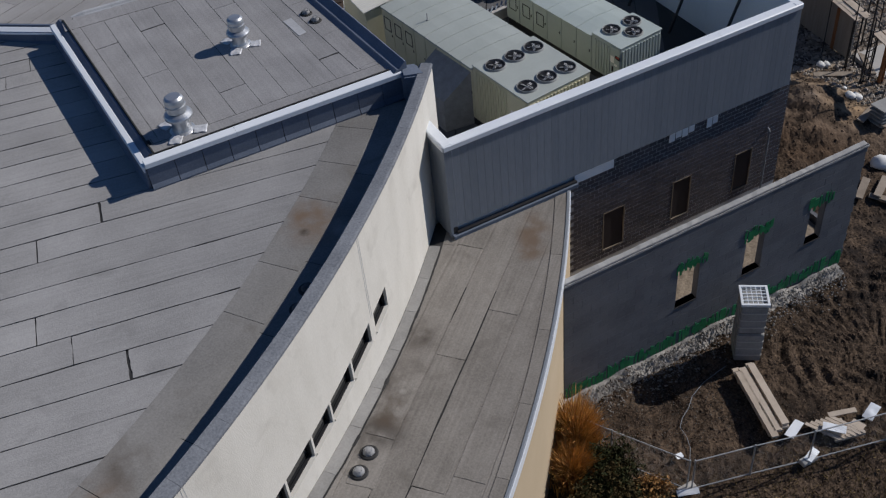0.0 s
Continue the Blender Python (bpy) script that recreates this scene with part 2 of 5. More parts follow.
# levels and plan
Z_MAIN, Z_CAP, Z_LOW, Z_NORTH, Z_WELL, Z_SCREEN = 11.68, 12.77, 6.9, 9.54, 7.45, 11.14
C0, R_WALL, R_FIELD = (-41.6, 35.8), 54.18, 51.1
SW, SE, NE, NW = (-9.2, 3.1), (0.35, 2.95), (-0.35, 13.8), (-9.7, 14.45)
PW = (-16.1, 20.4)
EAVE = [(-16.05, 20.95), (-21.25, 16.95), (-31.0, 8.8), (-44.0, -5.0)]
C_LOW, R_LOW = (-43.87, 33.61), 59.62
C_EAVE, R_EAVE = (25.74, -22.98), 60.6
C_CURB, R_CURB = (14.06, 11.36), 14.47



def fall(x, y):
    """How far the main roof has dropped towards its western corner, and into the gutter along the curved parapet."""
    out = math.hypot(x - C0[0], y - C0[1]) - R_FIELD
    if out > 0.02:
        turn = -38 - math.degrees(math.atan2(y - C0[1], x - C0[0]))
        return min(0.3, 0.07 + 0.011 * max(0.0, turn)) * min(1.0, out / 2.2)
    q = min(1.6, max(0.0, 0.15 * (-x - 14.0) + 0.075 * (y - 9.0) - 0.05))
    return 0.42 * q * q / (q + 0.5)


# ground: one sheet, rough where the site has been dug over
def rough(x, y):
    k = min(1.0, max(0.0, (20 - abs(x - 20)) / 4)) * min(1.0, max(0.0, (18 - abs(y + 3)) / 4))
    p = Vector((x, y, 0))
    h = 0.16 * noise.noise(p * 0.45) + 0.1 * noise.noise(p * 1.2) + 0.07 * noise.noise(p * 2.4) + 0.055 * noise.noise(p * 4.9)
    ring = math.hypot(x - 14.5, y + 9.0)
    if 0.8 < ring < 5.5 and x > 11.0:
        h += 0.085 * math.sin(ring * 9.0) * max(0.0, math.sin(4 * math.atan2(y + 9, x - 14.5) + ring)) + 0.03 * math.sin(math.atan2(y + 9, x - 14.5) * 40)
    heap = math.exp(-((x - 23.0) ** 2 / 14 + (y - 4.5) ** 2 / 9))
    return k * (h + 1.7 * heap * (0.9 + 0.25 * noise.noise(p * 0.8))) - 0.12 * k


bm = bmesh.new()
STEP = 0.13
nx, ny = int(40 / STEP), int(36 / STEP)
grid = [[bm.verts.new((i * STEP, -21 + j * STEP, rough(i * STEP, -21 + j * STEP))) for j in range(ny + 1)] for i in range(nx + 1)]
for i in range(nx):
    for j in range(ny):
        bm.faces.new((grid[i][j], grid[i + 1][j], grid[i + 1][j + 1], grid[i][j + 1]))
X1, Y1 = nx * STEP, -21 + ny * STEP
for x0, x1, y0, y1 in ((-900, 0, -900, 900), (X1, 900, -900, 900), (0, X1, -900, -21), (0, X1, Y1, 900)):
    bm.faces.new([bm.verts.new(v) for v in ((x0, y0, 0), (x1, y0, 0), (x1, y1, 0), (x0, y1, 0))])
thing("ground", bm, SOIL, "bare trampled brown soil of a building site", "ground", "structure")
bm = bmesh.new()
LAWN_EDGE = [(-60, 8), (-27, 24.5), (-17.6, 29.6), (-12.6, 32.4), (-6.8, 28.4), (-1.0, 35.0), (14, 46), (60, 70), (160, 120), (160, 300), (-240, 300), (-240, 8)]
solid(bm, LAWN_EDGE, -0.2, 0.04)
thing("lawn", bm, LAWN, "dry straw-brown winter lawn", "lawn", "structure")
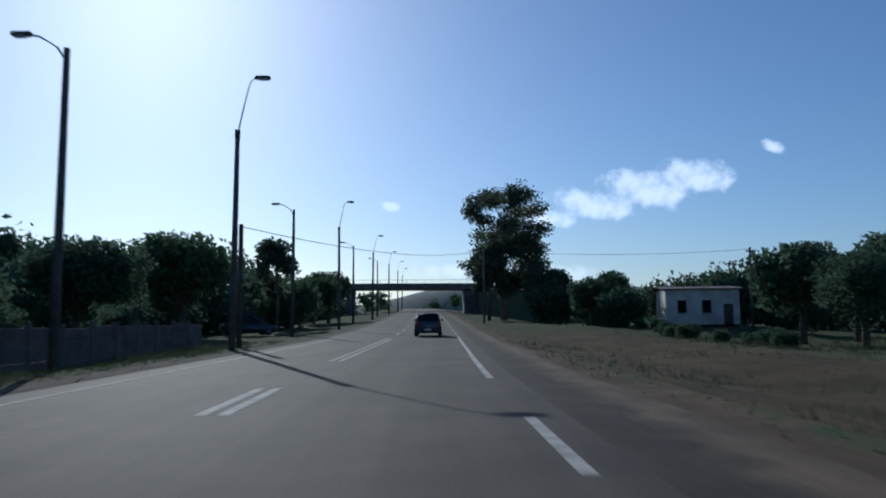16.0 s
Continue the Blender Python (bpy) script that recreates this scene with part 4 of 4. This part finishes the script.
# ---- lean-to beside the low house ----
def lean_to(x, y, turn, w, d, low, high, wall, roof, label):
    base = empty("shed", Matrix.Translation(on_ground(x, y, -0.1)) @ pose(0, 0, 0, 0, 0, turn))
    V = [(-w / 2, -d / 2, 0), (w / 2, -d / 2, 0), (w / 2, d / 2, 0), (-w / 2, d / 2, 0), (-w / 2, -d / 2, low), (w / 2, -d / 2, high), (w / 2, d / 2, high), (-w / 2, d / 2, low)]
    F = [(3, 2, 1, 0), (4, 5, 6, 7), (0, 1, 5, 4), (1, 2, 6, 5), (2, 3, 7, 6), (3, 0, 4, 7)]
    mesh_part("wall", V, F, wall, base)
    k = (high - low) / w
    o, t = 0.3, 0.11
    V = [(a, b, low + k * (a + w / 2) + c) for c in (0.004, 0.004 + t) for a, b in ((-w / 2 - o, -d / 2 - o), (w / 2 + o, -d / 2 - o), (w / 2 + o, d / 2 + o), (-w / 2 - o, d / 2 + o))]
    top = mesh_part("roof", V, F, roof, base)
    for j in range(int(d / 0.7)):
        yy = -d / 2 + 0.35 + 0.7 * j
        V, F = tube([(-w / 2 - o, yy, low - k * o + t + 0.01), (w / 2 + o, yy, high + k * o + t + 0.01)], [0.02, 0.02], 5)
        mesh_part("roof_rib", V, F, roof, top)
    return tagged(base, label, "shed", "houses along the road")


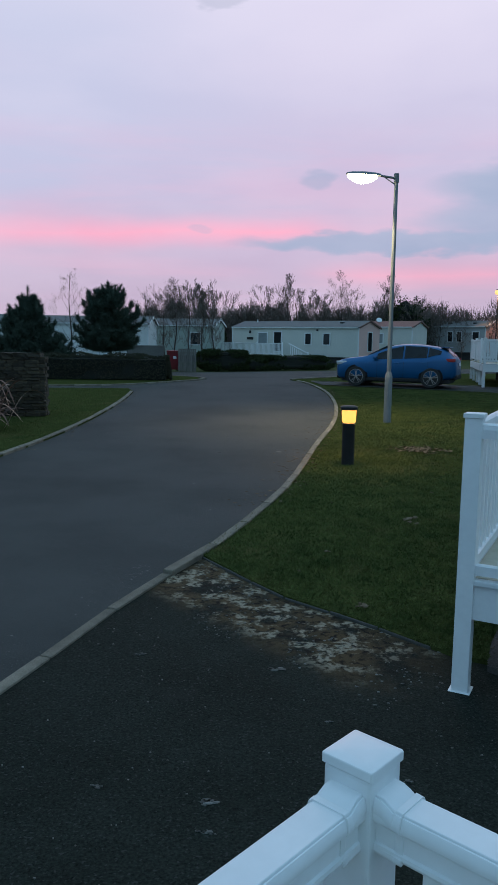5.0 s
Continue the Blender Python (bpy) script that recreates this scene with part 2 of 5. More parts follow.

#####

Write the full listing out again with every line unchanged, but include no pictures.

0.0 s
Continue the Blender Python (bpy) script that recreates this scene with part 2 of 5. More parts follow.
# levels and plan
Z_MAIN, Z_CAP, Z_LOW, Z_NORTH, Z_WELL, Z_SCREEN = 11.68, 12.77, 6.9, 9.54, 7.45, 11.14
C0, R_WALL, R_FIELD = (-41.6, 35.8), 54.18, 51.1
SW, SE, NE, NW = (-9.2, 3.1), (0.35, 2.95), (-0.35, 13.8), (-9.7, 14.45)
PW = (-16.1, 20.4)
EAVE = [(-16.05, 20.95), (-21.25, 16.95), (-31.0, 8.8), (-44.0, -5.0)]
C_LOW, R_LOW = (-43.87, 33.61), 59.62
C_EAVE, R_EAVE = (25.74, -22.98), 60.6
C_CURB, R_CURB = (14.06, 11.36), 14.47



def fall(x, y):
    """How far the main roof has dropped towards its western corner, and into the gutter along the curved parapet."""
    out = math.hypot(x - C0[0], y - C0[1]) - R_FIELD
    if out > 0.02:
        turn = -38 - math.degrees(math.atan2(y - C0[1], x - C0[0]))
        return min(0.3, 0.07 + 0.011 * max(0.0, turn)) * min(1.0, out / 2.2)
    q = min(1.6, max(0.0, 0.15 * (-x - 14.0) + 0.075 * (y - 9.0) - 0.05))
    return 0.42 * q * q / (q + 0.5)


# ground: one sheet, rough where the site has been dug over
def rough(x, y):
    k = min(1.0, max(0.0, (20 - abs(x - 20)) / 4)) * min(1.0, max(0.0, (18 - abs(y + 3)) / 4))
    p = Vector((x, y, 0))
    h = 0.16 * noise.noise(p * 0.45) + 0.1 * noise.noise(p * 1.2) + 0.07 * noise.noise(p * 2.4) + 0.055 * noise.noise(p * 4.9)
    ring = math.hypot(x - 14.5, y + 9.0)
    if 0.8 < ring < 5.5 and x > 11.0:
        h += 0.085 * math.sin(ring * 9.0) * max(0.0, math.sin(4 * math.atan2(y + 9, x - 14.5) + ring)) + 0.03 * math.sin(math.atan2(y + 9, x - 14.5) * 40)
    heap = math.exp(-((x - 23.0) ** 2 / 14 + (y - 4.5) ** 2 / 9))
    return k * (h + 1.7 * heap * (0.9 + 0.25 * noise.noise(p * 0.8))) - 0.12 * k


bm = bmesh.new()
STEP = 0.13
nx, ny = int(40 / STEP), int(36 / STEP)
grid = [[bm.verts.new((i * STEP, -21 + j * STEP, rough(i * STEP, -21 + j * STEP))) for j in range(ny + 1)] for i in range(nx + 1)]
for i in range(nx):
    for j in range(ny):
        bm.faces.new((grid[i][j], grid[i + 1][j], grid[i + 1][j + 1], grid[i][j + 1]))
X1, Y1 = nx * STEP, -21 + ny * STEP
for x0, x1, y0, y1 in ((-900, 0, -900, 900), (X1, 900, -900, 900), (0, X1, -900, -21), (0, X1, Y1, 900)):
    bm.faces.new([bm.verts.new(v) for v in ((x0, y0, 0), (x1, y0, 0), (x1, y1, 0), (x0, y1, 0))])
thing("ground", bm, SOIL, "bare trampled brown soil of a building site", "ground", "structure")
bm = bmesh.new()
LAWN_EDGE = [(-60, 8), (-27, 24.5), (-17.6, 29.6), (-12.6, 32.4), (-6.8, 28.4), (-1.0, 35.0), (14, 46), (60, 70), (160, 120), (160, 300), (-240, 300), (-240, 8)]
solid(bm, LAWN_EDGE, -0.2, 0.04)
thing("lawn", bm, LAWN, "dry straw-brown winter lawn", "lawn", "structure")
16.0 s
Continue the Blender Python (bpy) script that recreates this scene with part 4 of 4. This part finishes the script.
# ---- lean-to beside the low house ----
def lean_to(x, y, turn, w, d, low, high, wall, roof, label):
    base = empty("shed", Matrix.Translation(on_ground(x, y, -0.1)) @ pose(0, 0, 0, 0, 0, turn))
    V = [(-w / 2, -d / 2, 0), (w / 2, -d / 2, 0), (w / 2, d / 2, 0), (-w / 2, d / 2, 0), (-w / 2, -d / 2, low), (w / 2, -d / 2, high), (w / 2, d / 2, high), (-w / 2, d / 2, low)]
    F = [(3, 2, 1, 0), (4, 5, 6, 7), (0, 1, 5, 4), (1, 2, 6, 5), (2, 3, 7, 6), (3, 0, 4, 7)]
    mesh_part("wall", V, F, wall, base)
    k = (high - low) / w
    o, t = 0.3, 0.11
    V = [(a, b, low + k * (a + w / 2) + c) for c in (0.004, 0.004 + t) for a, b in ((-w / 2 - o, -d / 2 - o), (w / 2 + o, -d / 2 - o), (w / 2 + o, d / 2 + o), (-w / 2 - o, d / 2 + o))]
    top = mesh_part("roof", V, F, roof, base)
    for j in range(int(d / 0.7)):
        yy = -d / 2 + 0.35 + 0.7 * j
        V, F = tube([(-w / 2 - o, yy, low - k * o + t + 0.01), (w / 2 + o, yy, high + k * o + t + 0.01)], [0.02, 0.02], 5)
        mesh_part("roof_rib", V, F, roof, top)
    return tagged(base, label, "shed", "houses along the road")


5.0 s
Continue the Blender Python (bpy) script that recreates this scene with part 2 of 5. More parts follow.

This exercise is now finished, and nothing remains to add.